### EXERCISE DETAILS
Write the data below out exactly as it stands. Do not include the pictures.

[start of SOURCE EXCERPT]

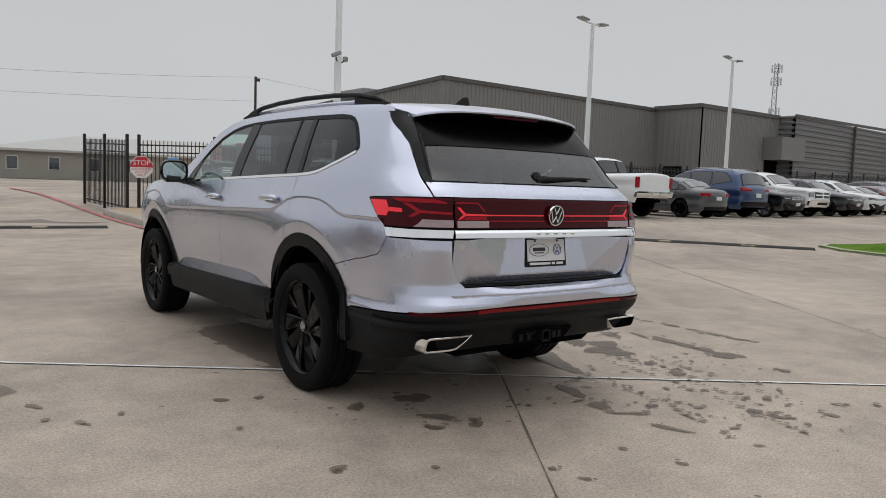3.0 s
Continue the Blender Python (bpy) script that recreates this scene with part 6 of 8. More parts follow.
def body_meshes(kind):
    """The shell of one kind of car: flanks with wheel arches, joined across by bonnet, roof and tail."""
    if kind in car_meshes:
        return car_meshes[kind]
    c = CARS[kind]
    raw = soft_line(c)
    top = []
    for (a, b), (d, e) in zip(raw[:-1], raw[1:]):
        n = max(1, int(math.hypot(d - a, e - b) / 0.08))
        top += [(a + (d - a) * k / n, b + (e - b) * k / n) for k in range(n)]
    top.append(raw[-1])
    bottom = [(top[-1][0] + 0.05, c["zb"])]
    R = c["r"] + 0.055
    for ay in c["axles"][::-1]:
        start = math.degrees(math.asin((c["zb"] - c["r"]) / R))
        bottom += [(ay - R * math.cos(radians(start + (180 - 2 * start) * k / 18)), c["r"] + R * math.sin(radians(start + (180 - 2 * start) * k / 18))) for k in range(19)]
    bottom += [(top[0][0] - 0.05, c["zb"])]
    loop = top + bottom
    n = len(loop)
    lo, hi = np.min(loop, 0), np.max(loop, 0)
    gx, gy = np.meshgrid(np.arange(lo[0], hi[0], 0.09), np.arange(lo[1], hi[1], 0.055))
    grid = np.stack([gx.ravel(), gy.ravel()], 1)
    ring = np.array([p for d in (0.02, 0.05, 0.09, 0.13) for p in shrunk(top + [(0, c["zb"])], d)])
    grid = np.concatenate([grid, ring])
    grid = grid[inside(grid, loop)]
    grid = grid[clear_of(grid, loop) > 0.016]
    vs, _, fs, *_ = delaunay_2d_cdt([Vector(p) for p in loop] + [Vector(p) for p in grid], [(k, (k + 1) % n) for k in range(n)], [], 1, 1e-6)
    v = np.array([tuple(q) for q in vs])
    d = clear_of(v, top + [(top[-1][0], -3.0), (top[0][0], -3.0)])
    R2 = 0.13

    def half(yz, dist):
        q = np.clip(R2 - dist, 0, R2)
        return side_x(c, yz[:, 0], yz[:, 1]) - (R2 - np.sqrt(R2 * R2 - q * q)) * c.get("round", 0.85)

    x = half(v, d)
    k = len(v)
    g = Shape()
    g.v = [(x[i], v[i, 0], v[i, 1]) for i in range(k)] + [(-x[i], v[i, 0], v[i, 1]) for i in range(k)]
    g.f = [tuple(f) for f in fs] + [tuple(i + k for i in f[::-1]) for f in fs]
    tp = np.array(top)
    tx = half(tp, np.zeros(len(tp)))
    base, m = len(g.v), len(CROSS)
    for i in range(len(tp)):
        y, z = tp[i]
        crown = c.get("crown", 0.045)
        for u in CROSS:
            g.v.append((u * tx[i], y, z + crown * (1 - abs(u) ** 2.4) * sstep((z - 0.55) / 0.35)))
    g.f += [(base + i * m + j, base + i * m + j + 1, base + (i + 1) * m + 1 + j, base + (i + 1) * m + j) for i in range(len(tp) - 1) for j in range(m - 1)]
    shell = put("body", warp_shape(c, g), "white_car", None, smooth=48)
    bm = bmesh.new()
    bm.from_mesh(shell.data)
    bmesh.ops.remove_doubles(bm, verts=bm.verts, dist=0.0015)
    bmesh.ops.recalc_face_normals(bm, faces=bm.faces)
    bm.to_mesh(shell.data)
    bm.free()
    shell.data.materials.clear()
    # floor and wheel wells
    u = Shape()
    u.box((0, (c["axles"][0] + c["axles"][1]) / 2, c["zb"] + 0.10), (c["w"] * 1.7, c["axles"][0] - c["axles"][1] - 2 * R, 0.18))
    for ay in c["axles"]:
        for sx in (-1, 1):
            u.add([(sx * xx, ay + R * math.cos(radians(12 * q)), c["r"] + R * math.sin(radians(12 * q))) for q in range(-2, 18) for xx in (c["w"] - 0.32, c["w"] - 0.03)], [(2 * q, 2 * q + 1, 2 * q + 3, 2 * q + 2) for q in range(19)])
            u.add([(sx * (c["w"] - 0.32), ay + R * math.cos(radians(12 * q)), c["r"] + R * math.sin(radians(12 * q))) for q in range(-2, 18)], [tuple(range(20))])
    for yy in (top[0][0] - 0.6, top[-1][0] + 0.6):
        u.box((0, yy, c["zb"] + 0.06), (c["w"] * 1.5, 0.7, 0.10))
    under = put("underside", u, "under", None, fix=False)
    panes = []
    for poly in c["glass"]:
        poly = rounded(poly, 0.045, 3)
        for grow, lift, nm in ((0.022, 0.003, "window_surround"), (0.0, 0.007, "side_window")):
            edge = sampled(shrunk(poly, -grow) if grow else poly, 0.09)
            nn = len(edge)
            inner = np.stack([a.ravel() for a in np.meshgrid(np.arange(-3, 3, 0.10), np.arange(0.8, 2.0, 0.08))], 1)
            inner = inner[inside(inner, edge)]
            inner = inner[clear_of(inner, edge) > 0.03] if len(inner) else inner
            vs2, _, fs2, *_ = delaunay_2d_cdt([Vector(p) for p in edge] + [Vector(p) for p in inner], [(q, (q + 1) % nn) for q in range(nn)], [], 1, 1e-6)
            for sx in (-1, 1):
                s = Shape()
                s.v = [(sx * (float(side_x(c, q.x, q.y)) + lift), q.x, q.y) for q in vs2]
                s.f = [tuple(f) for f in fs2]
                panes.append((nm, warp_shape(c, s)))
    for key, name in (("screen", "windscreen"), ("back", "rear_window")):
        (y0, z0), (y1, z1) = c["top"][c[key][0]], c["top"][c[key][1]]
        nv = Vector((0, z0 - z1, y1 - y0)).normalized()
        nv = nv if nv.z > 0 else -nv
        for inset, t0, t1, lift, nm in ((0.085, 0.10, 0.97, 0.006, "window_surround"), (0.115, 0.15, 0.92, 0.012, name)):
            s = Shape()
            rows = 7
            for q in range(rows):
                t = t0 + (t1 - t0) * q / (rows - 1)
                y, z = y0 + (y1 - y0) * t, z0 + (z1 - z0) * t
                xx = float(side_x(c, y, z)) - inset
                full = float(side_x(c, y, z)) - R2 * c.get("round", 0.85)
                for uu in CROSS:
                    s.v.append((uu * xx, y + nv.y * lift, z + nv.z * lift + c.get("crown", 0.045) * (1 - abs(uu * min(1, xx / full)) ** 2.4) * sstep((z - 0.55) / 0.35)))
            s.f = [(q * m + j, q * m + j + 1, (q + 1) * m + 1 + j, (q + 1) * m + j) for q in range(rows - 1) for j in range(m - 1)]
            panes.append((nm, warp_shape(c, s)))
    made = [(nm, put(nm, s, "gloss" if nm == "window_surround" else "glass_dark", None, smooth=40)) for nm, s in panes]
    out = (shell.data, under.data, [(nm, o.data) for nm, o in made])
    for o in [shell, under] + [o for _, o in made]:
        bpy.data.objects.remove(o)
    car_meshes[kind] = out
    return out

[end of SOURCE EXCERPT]

### THE ANSWER
3.0 s
Continue the Blender Python (bpy) script that recreates this scene with part 6 of 8. More parts follow.
def body_meshes(kind):
    """The shell of one kind of car: flanks with wheel arches, joined across by bonnet, roof and tail."""
    if kind in car_meshes:
        return car_meshes[kind]
    c = CARS[kind]
    raw = soft_line(c)
    top = []
    for (a, b), (d, e) in zip(raw[:-1], raw[1:]):
        n = max(1, int(math.hypot(d - a, e - b) / 0.08))
        top += [(a + (d - a) * k / n, b + (e - b) * k / n) for k in range(n)]
    top.append(raw[-1])
    bottom = [(top[-1][0] + 0.05, c["zb"])]
    R = c["r"] + 0.055
    for ay in c["axles"][::-1]:
        start = math.degrees(math.asin((c["zb"] - c["r"]) / R))
        bottom += [(ay - R * math.cos(radians(start + (180 - 2 * start) * k / 18)), c["r"] + R * math.sin(radians(start + (180 - 2 * start) * k / 18))) for k in range(19)]
    bottom += [(top[0][0] - 0.05, c["zb"])]
    loop = top + bottom
    n = len(loop)
    lo, hi = np.min(loop, 0), np.max(loop, 0)
    gx, gy = np.meshgrid(np.arange(lo[0], hi[0], 0.09), np.arange(lo[1], hi[1], 0.055))
    grid = np.stack([gx.ravel(), gy.ravel()], 1)
    ring = np.array([p for d in (0.02, 0.05, 0.09, 0.13) for p in shrunk(top + [(0, c["zb"])], d)])
    grid = np.concatenate([grid, ring])
    grid = grid[inside(grid, loop)]
    grid = grid[clear_of(grid, loop) > 0.016]
    vs, _, fs, *_ = delaunay_2d_cdt([Vector(p) for p in loop] + [Vector(p) for p in grid], [(k, (k + 1) % n) for k in range(n)], [], 1, 1e-6)
    v = np.array([tuple(q) for q in vs])
    d = clear_of(v, top + [(top[-1][0], -3.0), (top[0][0], -3.0)])
    R2 = 0.13

    def half(yz, dist):
        q = np.clip(R2 - dist, 0, R2)
        return side_x(c, yz[:, 0], yz[:, 1]) - (R2 - np.sqrt(R2 * R2 - q * q)) * c.get("round", 0.85)

    x = half(v, d)
    k = len(v)
    g = Shape()
    g.v = [(x[i], v[i, 0], v[i, 1]) for i in range(k)] + [(-x[i], v[i, 0], v[i, 1]) for i in range(k)]
    g.f = [tuple(f) for f in fs] + [tuple(i + k for i in f[::-1]) for f in fs]
    tp = np.array(top)
    tx = half(tp, np.zeros(len(tp)))
    base, m = len(g.v), len(CROSS)
    for i in range(len(tp)):
        y, z = tp[i]
        crown = c.get("crown", 0.045)
        for u in CROSS:
            g.v.append((u * tx[i], y, z + crown * (1 - abs(u) ** 2.4) * sstep((z - 0.55) / 0.35)))
    g.f += [(base + i * m + j, base + i * m + j + 1, base + (i + 1) * m + 1 + j, base + (i + 1) * m + j) for i in range(len(tp) - 1) for j in range(m - 1)]
    shell = put("body", warp_shape(c, g), "white_car", None, smooth=48)
    bm = bmesh.new()
    bm.from_mesh(shell.data)
    bmesh.ops.remove_doubles(bm, verts=bm.verts, dist=0.0015)
    bmesh.ops.recalc_face_normals(bm, faces=bm.faces)
    bm.to_mesh(shell.data)
    bm.free()
    shell.data.materials.clear()
    # floor and wheel wells
    u = Shape()
    u.box((0, (c["axles"][0] + c["axles"][1]) / 2, c["zb"] + 0.10), (c["w"] * 1.7, c["axles"][0] - c["axles"][1] - 2 * R, 0.18))
    for ay in c["axles"]:
        for sx in (-1, 1):
            u.add([(sx * xx, ay + R * math.cos(radians(12 * q)), c["r"] + R * math.sin(radians(12 * q))) for q in range(-2, 18) for xx in (c["w"] - 0.32, c["w"] - 0.03)], [(2 * q, 2 * q + 1, 2 * q + 3, 2 * q + 2) for q in range(19)])
            u.add([(sx * (c["w"] - 0.32), ay + R * math.cos(radians(12 * q)), c["r"] + R * math.sin(radians(12 * q))) for q in range(-2, 18)], [tuple(range(20))])
    for yy in (top[0][0] - 0.6, top[-1][0] + 0.6):
        u.box((0, yy, c["zb"] + 0.06), (c["w"] * 1.5, 0.7, 0.10))
    under = put("underside", u, "under", None, fix=False)
    panes = []
    for poly in c["glass"]:
        poly = rounded(poly, 0.045, 3)
        for grow, lift, nm in ((0.022, 0.003, "window_surround"), (0.0, 0.007, "side_window")):
            edge = sampled(shrunk(poly, -grow) if grow else poly, 0.09)
            nn = len(edge)
            inner = np.stack([a.ravel() for a in np.meshgrid(np.arange(-3, 3, 0.10), np.arange(0.8, 2.0, 0.08))], 1)
            inner = inner[inside(inner, edge)]
            inner = inner[clear_of(inner, edge) > 0.03] if len(inner) else inner
            vs2, _, fs2, *_ = delaunay_2d_cdt([Vector(p) for p in edge] + [Vector(p) for p in inner], [(q, (q + 1) % nn) for q in range(nn)], [], 1, 1e-6)
            for sx in (-1, 1):
                s = Shape()
                s.v = [(sx * (float(side_x(c, q.x, q.y)) + lift), q.x, q.y) for q in vs2]
                s.f = [tuple(f) for f in fs2]
                panes.append((nm, warp_shape(c, s)))
    for key, name in (("screen", "windscreen"), ("back", "rear_window")):
        (y0, z0), (y1, z1) = c["top"][c[key][0]], c["top"][c[key][1]]
        nv = Vector((0, z0 - z1, y1 - y0)).normalized()
        nv = nv if nv.z > 0 else -nv
        for inset, t0, t1, lift, nm in ((0.085, 0.10, 0.97, 0.006, "window_surround"), (0.115, 0.15, 0.92, 0.012, name)):
            s = Shape()
            rows = 7
            for q in range(rows):
                t = t0 + (t1 - t0) * q / (rows - 1)
                y, z = y0 + (y1 - y0) * t, z0 + (z1 - z0) * t
                xx = float(side_x(c, y, z)) - inset
                full = float(side_x(c, y, z)) - R2 * c.get("round", 0.85)
                for uu in CROSS:
                    s.v.append((uu * xx, y + nv.y * lift, z + nv.z * lift + c.get("crown", 0.045) * (1 - abs(uu * min(1, xx / full)) ** 2.4) * sstep((z - 0.55) / 0.35)))
            s.f = [(q * m + j, q * m + j + 1, (q + 1) * m + 1 + j, (q + 1) * m + j) for q in range(rows - 1) for j in range(m - 1)]
            panes.append((nm, warp_shape(c, s)))
    made = [(nm, put(nm, s, "gloss" if nm == "window_surround" else "glass_dark", None, smooth=40)) for nm, s in panes]
    out = (shell.data, under.data, [(nm, o.data) for nm, o in made])
    for o in [shell, under] + [o for _, o in made]:
        bpy.data.objects.remove(o)
    car_meshes[kind] = out
    return out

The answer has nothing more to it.